Later on, back at Luck Hammock, I was delighted to bump into a small flock of Blue Grosbeaks, a fairly unusual wintering species here. A few Cedar Waxwings flew overhead and, back at the Gumbo Limbo Trail afterwards, Brown Thrasher finally made it onto the trip list.

Blue Grosbeak.

Northern Mockingbird.

Great Crested Flycatcher.

Cedar Waxwing.

The final day saw little birding, but a final homage to Lucky Hammock yielded a real treat and one that had eluded me prior – male Painted Buntings. This species isn’t reported due their demand on the illegal cage bird trade, so it’s not easy to pin them down and so far I’d only seen a female.

As a result I was chuffed to watch a small flock for half an hour or so, as they quietly fed in tall grass and crops. Absolute stunners.
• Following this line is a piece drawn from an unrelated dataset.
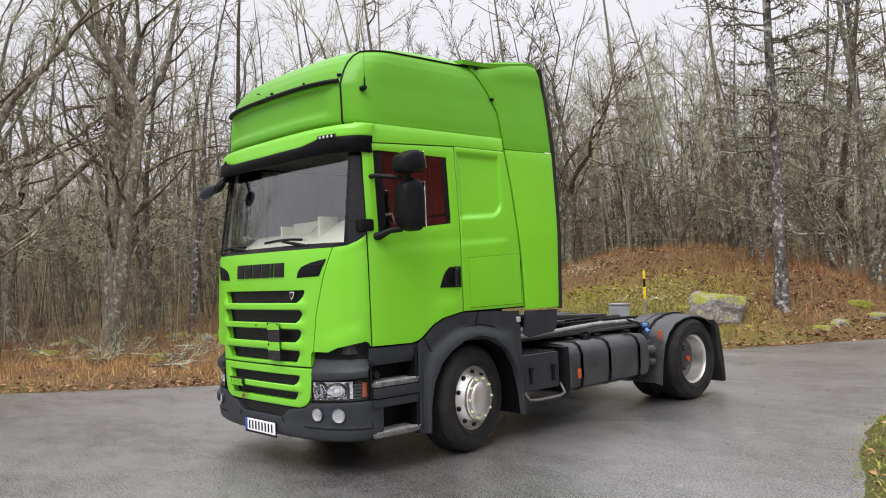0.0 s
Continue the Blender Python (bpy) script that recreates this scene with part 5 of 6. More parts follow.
def bare_tree(seed, tall, girth, limbs, spread, low, mats, twigs=10, fork=False, droop=0.0, lean=0.03, fine=1.0):
    """A leafless tree: a tapered trunk, limbs, branches, and fine twigs."""
    rng = np.random.default_rng(seed)
    thick, thin = Limbs(), Limbs()
    stems = [(np.zeros(3), np.array([rng.normal(0, lean), rng.normal(0, lean), 1.0]), tall, girth)]
    if fork:
        stems = [(np.zeros(3), np.array([-0.10, 0.03, 1.0]), tall, girth * 0.85), (np.array([0.1, 0, 0.0]), np.array([0.17, -0.04, 1.0]), tall * 0.94, girth * 0.75)]
    tb, tt, tr = [], [], []
    for s0, w0, h, g in stems:
        trunk = wander(rng, s0, w0, h, 14, 0.045, 0.01)
        rad = g * (1 - np.linspace(0, 1, 15)) ** 0.85 + 0.012
        rad[0] *= 1.45
        rad[1] *= 1.06
        thick.limb(trunk, rad, 8)
        for k in range(limbs):
            s = low + (0.97 - low) * (k + rng.random()) / limbs
            p, d = along(trunk, s)
            az = rng.random() * 2 * math.pi
            out = np.array([math.cos(az), math.sin(az), 0.35 + 0.75 * s + rng.normal(0, 0.15) - droop])
            ln = h * spread * (1.08 - s) * (0.7 + 0.6 * rng.random())
            r1 = max(0.012, g * (1 - s) ** 0.9 * 0.46)
            branch = wander(rng, p, out, ln, 7, 0.16, 0.05 - droop * 0.08)
            (thick if r1 > 0.03 else thin).limb(branch, np.linspace(r1, 0.008, 8), 5)
            m = max(3, int(ln * 2.3 * fine))
            for j in range(m):
                q = 0.15 + 0.83 * (j + rng.random()) / m
                p2, d2 = along(branch, q)
                side = rng.normal(0, 1, 3)
                side -= d2 * side.dot(d2)
                side /= np.linalg.norm(side)
                way = d2 * 0.75 + side * 0.8 + np.array([0, 0, 0.22 - droop])
                l2 = max(0.35, ln * (0.48 - 0.3 * q) * (0.6 + 0.8 * rng.random()))
                b2 = wander(rng, p2, way, l2, 4, 0.2, 0.04 - droop * 0.1)
                thin.limb(b2, np.linspace(max(0.009, r1 * 0.34 * (1 - q * 0.6)), 0.005, 5), 3)
                nt = max(3, int(twigs * (0.4 + l2 / 1.6) * fine))
                for t in range(nt):
                    p3, d3 = along(b2, 0.1 + 0.9 * (t + rng.random()) / nt)
                    way3 = d3 * 0.6 + rng.normal(0, 0.55, 3) + np.array([0, 0, 0.12 - droop * 1.4])
                    l3 = (0.25 + 0.55 * rng.random()) * min(1.0, 0.5 + l2 / 2)
                    e3 = p3 + way3 / np.linalg.norm(way3) * l3
                    tb.append(p3), tt.append(e3), tr.append(0.0055)
                    if rng.random() < 0.7 * fine:
                        w4 = way3 + rng.normal(0, 0.6, 3)
                        m4 = p3 + (e3 - p3) * (0.35 + 0.4 * rng.random())
                        tb.append(m4), tt.append(m4 + w4 / np.linalg.norm(w4) * l3 * 0.6), tr.append(0.004)
    thin.spikes(tb, tt, tr)
    tree = empty("tree")
    thick.link("trunk", mats[0], tree)
    thin.link("crown", mats[1], tree, "bare twigs")
    return tree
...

Another final gift from Lucky Hammock was another lifer – a Lincoln’s Sparrow, which was gone almost as soon as I’d identified it.

Painted Buntings.

Lincoln's Sparrow.

On the way the way up to the airport we stopped at ‘Cortadito Cowbirds’, a Cuban restaurant in Miami famous for its population of Bronzed Cowbird. Several of these hulky passerines incongruously loitered around the car park for an easy lifer.

The rest of the day was spent exploring Miami, where interesting birds were few, save a couple of Magnificent Frigatebirds that glided overhead.

Bronzed Cowbird.

In all, it was an excellent trip. 152 species was a brilliant haul and some truly iconic species were included in that figure. However, it was the nature of the birding which made the trip so memorable – incredible ecosystems and habitats, huge numbers of birds and so many super tame and confiding ones too.

American Kestrel.

These longer trips are well worth it, especially as I’ve been really trying to cut down my carbon footprint. Recently, I’ve been flying several times a year which just isn’t justifiable. This year I’ve only flown thrice, and one of those was for work. Hopefully my planned trips next year (two so far!) are equally fun.